* SUPPLIED MATERIAL
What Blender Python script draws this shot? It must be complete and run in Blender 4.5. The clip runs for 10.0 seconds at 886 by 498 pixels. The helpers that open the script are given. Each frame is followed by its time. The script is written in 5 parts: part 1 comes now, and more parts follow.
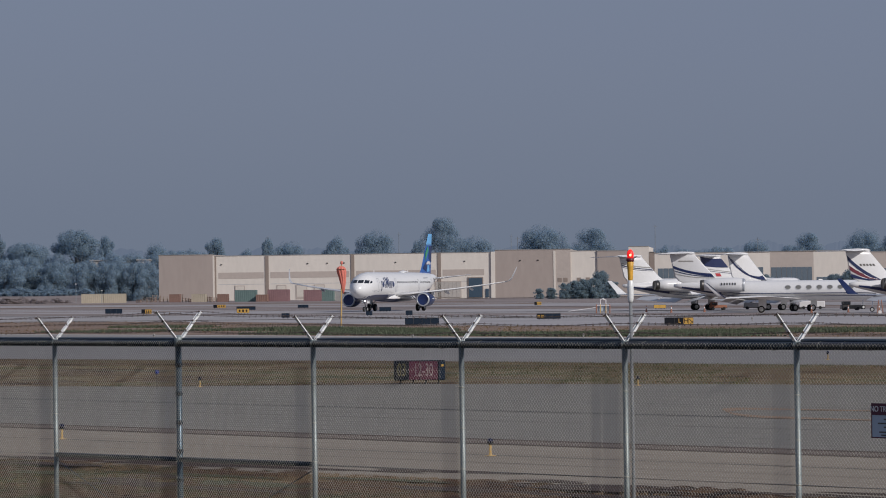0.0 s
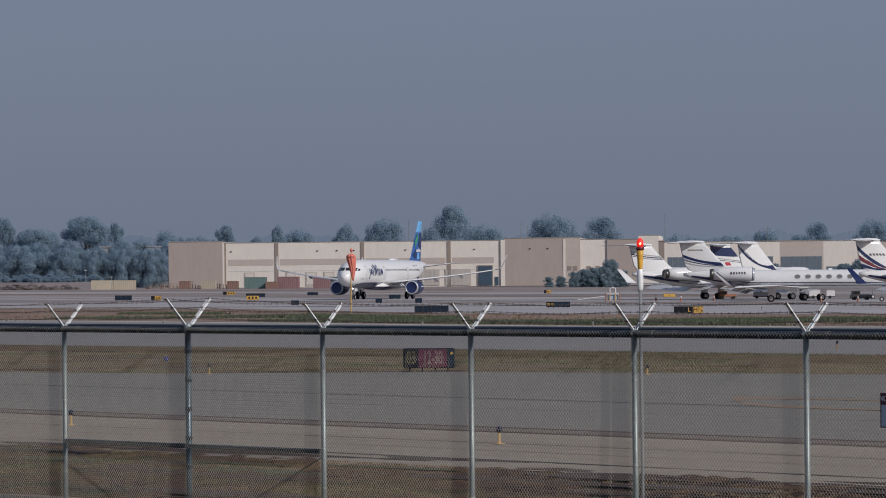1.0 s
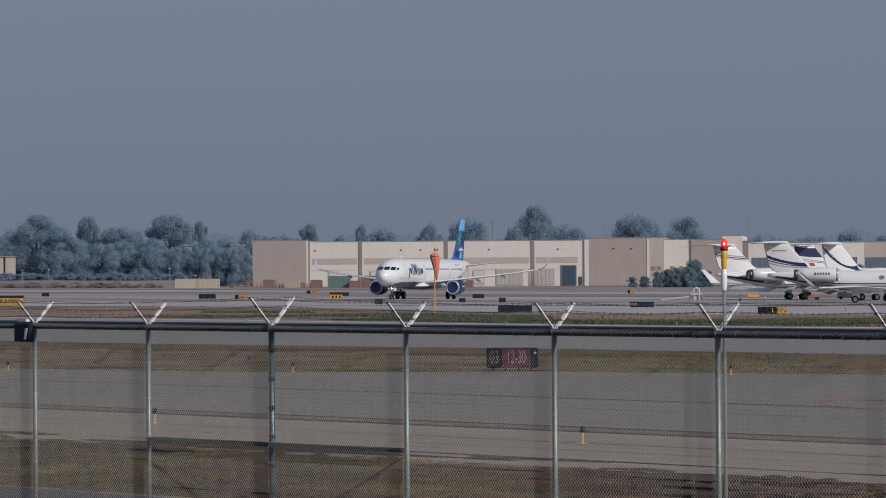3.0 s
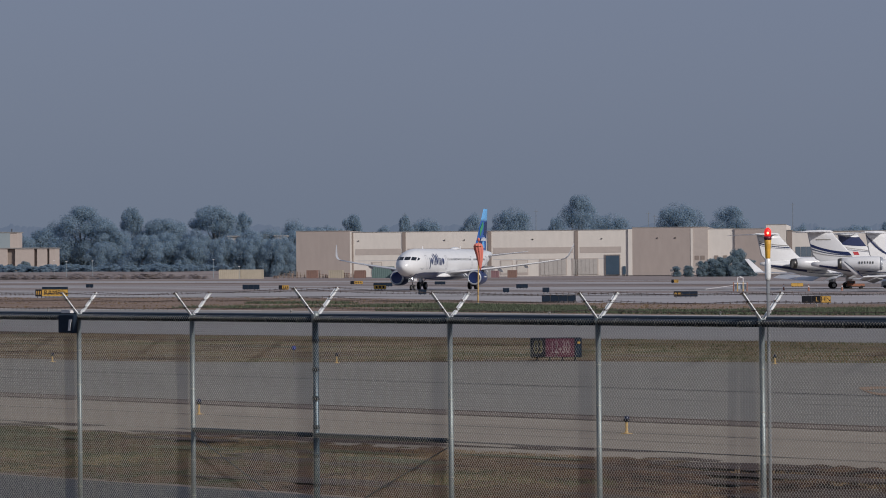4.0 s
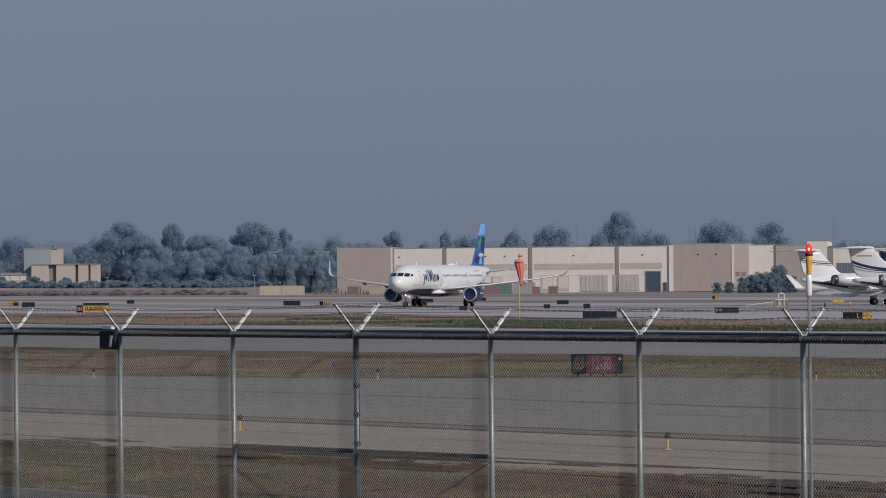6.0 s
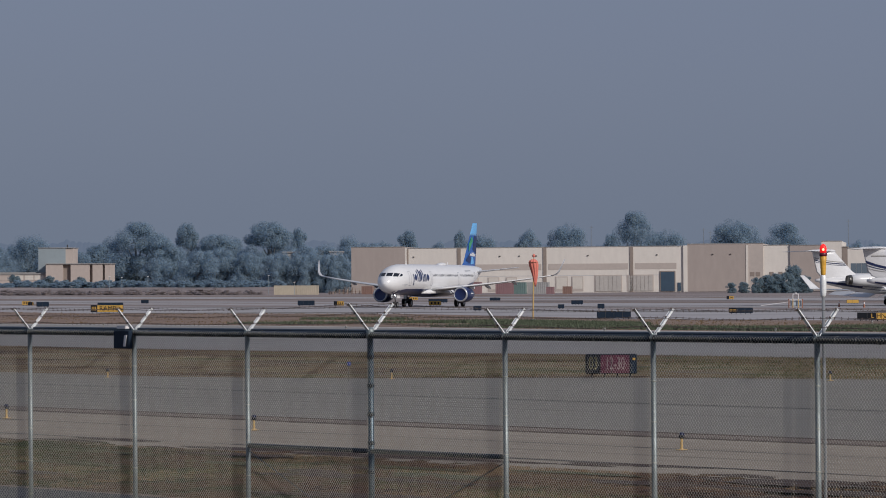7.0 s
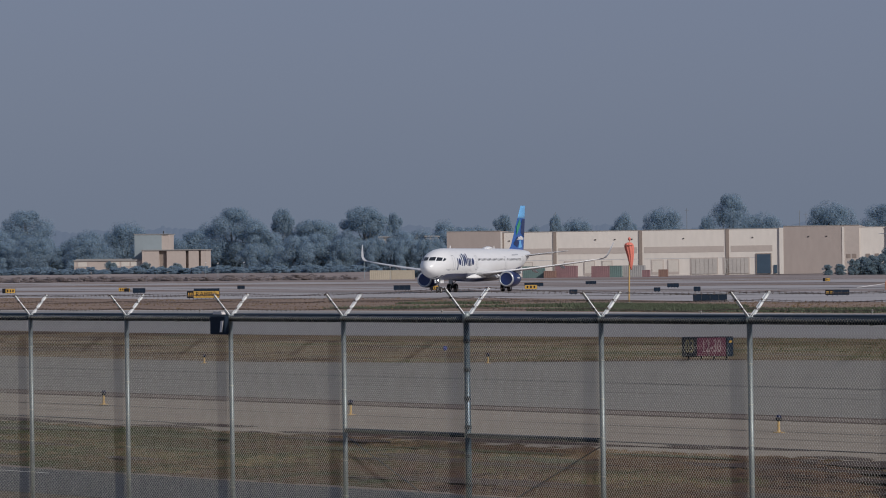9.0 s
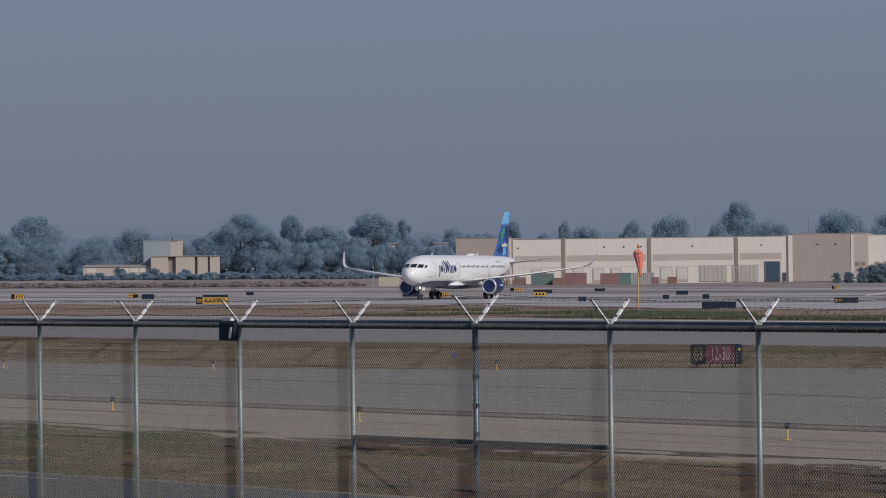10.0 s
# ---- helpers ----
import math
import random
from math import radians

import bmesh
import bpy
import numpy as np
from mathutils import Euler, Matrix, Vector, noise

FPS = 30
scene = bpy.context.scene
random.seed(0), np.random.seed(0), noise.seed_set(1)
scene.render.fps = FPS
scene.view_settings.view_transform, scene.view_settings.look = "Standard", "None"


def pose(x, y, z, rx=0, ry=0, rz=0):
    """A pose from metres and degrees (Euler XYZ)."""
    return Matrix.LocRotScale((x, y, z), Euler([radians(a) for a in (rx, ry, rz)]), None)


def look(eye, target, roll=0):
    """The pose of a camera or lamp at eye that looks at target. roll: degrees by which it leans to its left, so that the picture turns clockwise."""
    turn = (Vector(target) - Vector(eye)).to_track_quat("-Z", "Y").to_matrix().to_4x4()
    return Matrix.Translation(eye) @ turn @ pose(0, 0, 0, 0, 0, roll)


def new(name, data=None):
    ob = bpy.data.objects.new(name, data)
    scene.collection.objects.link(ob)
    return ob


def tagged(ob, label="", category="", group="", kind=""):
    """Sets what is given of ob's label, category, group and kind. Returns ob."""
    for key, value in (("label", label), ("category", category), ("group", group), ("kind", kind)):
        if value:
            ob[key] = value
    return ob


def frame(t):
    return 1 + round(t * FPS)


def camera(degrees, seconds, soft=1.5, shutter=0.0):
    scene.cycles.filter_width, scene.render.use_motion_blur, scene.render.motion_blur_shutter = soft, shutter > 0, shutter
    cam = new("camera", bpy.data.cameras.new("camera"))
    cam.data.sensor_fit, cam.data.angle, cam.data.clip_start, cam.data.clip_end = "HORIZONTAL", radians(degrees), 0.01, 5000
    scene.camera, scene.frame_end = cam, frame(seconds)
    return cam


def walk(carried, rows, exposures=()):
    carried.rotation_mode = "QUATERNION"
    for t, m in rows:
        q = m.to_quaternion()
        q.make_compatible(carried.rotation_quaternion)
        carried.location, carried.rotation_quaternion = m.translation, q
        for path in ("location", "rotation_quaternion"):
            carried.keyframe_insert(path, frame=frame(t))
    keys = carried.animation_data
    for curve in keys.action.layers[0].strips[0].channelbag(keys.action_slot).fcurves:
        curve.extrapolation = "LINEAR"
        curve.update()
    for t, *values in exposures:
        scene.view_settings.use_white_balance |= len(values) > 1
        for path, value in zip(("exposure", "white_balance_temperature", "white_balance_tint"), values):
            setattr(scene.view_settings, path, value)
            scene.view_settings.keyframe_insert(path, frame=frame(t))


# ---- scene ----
# ---- camera: stands still on the verge and pans after the airliner ----
EYE = 3.4
cam = camera(11.0, 10.0, soft=1.0)
walk(cam, [
    (0.0, pose(0, 0, EYE, 90.4855, 0.5000, 0.0000)),
    (0.5, pose(0, 0, EYE, 90.4419, 0.4430, 0.0423)),
    (1.0, pose(0, 0, EYE, 90.3350, 0.2605, 0.1203)),
    (1.5, pose(0, 0, EYE, 90.2376, 0.1733, 0.2717)),
    (2.0, pose(0, 0, EYE, 90.2321, 0.0108, 0.5197)),
    (2.5, pose(0, 0, EYE, 90.2978, 0.0168, 0.8186)),
    (2.7, pose(0, 0, EYE, 90.3330, 0.0178, 0.9591)),
    (3.8, pose(0, 0, EYE, 90.2443, 0.2360, 1.6137)),
    (4.0, pose(0, 0, EYE, 90.2095, 0.2367, 1.7050)),
    (4.5, pose(0, 0, EYE, 90.2238, 0.1455, 1.9351)),
    (5.0, pose(0, 0, EYE, 90.3304, 0.1343, 2.1980)),
    (5.5, pose(0, 0, EYE, 90.3950, 0.2416, 2.3117)),
    (5.7, pose(0, 0, EYE, 90.4157, 0.2410, 2.2275)),
    (6.8, pose(0, 0, EYE, 90.3980, 0.1708, 2.2507)),
    (7.0, pose(0, 0, EYE, 90.4125, 0.1716, 2.3910)),
    (7.5, pose(0, 0, EYE, 90.4255, 0.3949, 2.7720)),
    (8.0, pose(0, 0, EYE, 90.3724, 0.6147, 3.1529)),
    (8.5, pose(0, 0, EYE, 90.2775, 0.7127, 3.4419)),
    (9.0, pose(0, 0, EYE, 90.2219, 0.5340, 3.5830)),
    (9.5, pose(0, 0, EYE, 90.2509, 0.5914, 3.6481)),
    (10.0, pose(0, 0, EYE, 90.3076, 0.3837, 3.6941)),
], exposures=[(0, 0.0, 5880, 11), (10, 0.0, 5880, 11)])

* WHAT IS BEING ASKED
Leave the images out, please, and restate each line word for word.

* SOLUTION FOR THIS EXERCISE
What Blender Python script draws this shot? It must be complete and run in Blender 4.5. The clip runs for 10.0 seconds at 886 by 498 pixels. The helpers that open the script are given. Each frame is followed by its time. The script is written in 5 parts: part 1 comes now, and more parts follow.
0.0 s
1.0 s
3.0 s
4.0 s
6.0 s
7.0 s
9.0 s
10.0 s
# ---- helpers ----
import math
import random
from math import radians

import bmesh
import bpy
import numpy as np
from mathutils import Euler, Matrix, Vector, noise

FPS = 30
scene = bpy.context.scene
random.seed(0), np.random.seed(0), noise.seed_set(1)
scene.render.fps = FPS
scene.view_settings.view_transform, scene.view_settings.look = "Standard", "None"


def pose(x, y, z, rx=0, ry=0, rz=0):
    """A pose from metres and degrees (Euler XYZ)."""
    return Matrix.LocRotScale((x, y, z), Euler([radians(a) for a in (rx, ry, rz)]), None)


def look(eye, target, roll=0):
    """The pose of a camera or lamp at eye that looks at target. roll: degrees by which it leans to its left, so that the picture turns clockwise."""
    turn = (Vector(target) - Vector(eye)).to_track_quat("-Z", "Y").to_matrix().to_4x4()
    return Matrix.Translation(eye) @ turn @ pose(0, 0, 0, 0, 0, roll)


def new(name, data=None):
    ob = bpy.data.objects.new(name, data)
    scene.collection.objects.link(ob)
    return ob


def tagged(ob, label="", category="", group="", kind=""):
    """Sets what is given of ob's label, category, group and kind. Returns ob."""
    for key, value in (("label", label), ("category", category), ("group", group), ("kind", kind)):
        if value:
            ob[key] = value
    return ob


def frame(t):
    return 1 + round(t * FPS)


def camera(degrees, seconds, soft=1.5, shutter=0.0):
    scene.cycles.filter_width, scene.render.use_motion_blur, scene.render.motion_blur_shutter = soft, shutter > 0, shutter
    cam = new("camera", bpy.data.cameras.new("camera"))
    cam.data.sensor_fit, cam.data.angle, cam.data.clip_start, cam.data.clip_end = "HORIZONTAL", radians(degrees), 0.01, 5000
    scene.camera, scene.frame_end = cam, frame(seconds)
    return cam


def walk(carried, rows, exposures=()):
    carried.rotation_mode = "QUATERNION"
    for t, m in rows:
        q = m.to_quaternion()
        q.make_compatible(carried.rotation_quaternion)
        carried.location, carried.rotation_quaternion = m.translation, q
        for path in ("location", "rotation_quaternion"):
            carried.keyframe_insert(path, frame=frame(t))
    keys = carried.animation_data
    for curve in keys.action.layers[0].strips[0].channelbag(keys.action_slot).fcurves:
        curve.extrapolation = "LINEAR"
        curve.update()
    for t, *values in exposures:
        scene.view_settings.use_white_balance |= len(values) > 1
        for path, value in zip(("exposure", "white_balance_temperature", "white_balance_tint"), values):
            setattr(scene.view_settings, path, value)
            scene.view_settings.keyframe_insert(path, frame=frame(t))


# ---- scene ----
# ---- camera: stands still on the verge and pans after the airliner ----
EYE = 3.4
cam = camera(11.0, 10.0, soft=1.0)
walk(cam, [
    (0.0, pose(0, 0, EYE, 90.4855, 0.5000, 0.0000)),
    (0.5, pose(0, 0, EYE, 90.4419, 0.4430, 0.0423)),
    (1.0, pose(0, 0, EYE, 90.3350, 0.2605, 0.1203)),
    (1.5, pose(0, 0, EYE, 90.2376, 0.1733, 0.2717)),
    (2.0, pose(0, 0, EYE, 90.2321, 0.0108, 0.5197)),
    (2.5, pose(0, 0, EYE, 90.2978, 0.0168, 0.8186)),
    (2.7, pose(0, 0, EYE, 90.3330, 0.0178, 0.9591)),
    (3.8, pose(0, 0, EYE, 90.2443, 0.2360, 1.6137)),
    (4.0, pose(0, 0, EYE, 90.2095, 0.2367, 1.7050)),
    (4.5, pose(0, 0, EYE, 90.2238, 0.1455, 1.9351)),
    (5.0, pose(0, 0, EYE, 90.3304, 0.1343, 2.1980)),
    (5.5, pose(0, 0, EYE, 90.3950, 0.2416, 2.3117)),
    (5.7, pose(0, 0, EYE, 90.4157, 0.2410, 2.2275)),
    (6.8, pose(0, 0, EYE, 90.3980, 0.1708, 2.2507)),
    (7.0, pose(0, 0, EYE, 90.4125, 0.1716, 2.3910)),
    (7.5, pose(0, 0, EYE, 90.4255, 0.3949, 2.7720)),
    (8.0, pose(0, 0, EYE, 90.3724, 0.6147, 3.1529)),
    (8.5, pose(0, 0, EYE, 90.2775, 0.7127, 3.4419)),
    (9.0, pose(0, 0, EYE, 90.2219, 0.5340, 3.5830)),
    (9.5, pose(0, 0, EYE, 90.2509, 0.5914, 3.6481)),
    (10.0, pose(0, 0, EYE, 90.3076, 0.3837, 3.6941)),
], exposures=[(0, 0.0, 5880, 11), (10, 0.0, 5880, 11)])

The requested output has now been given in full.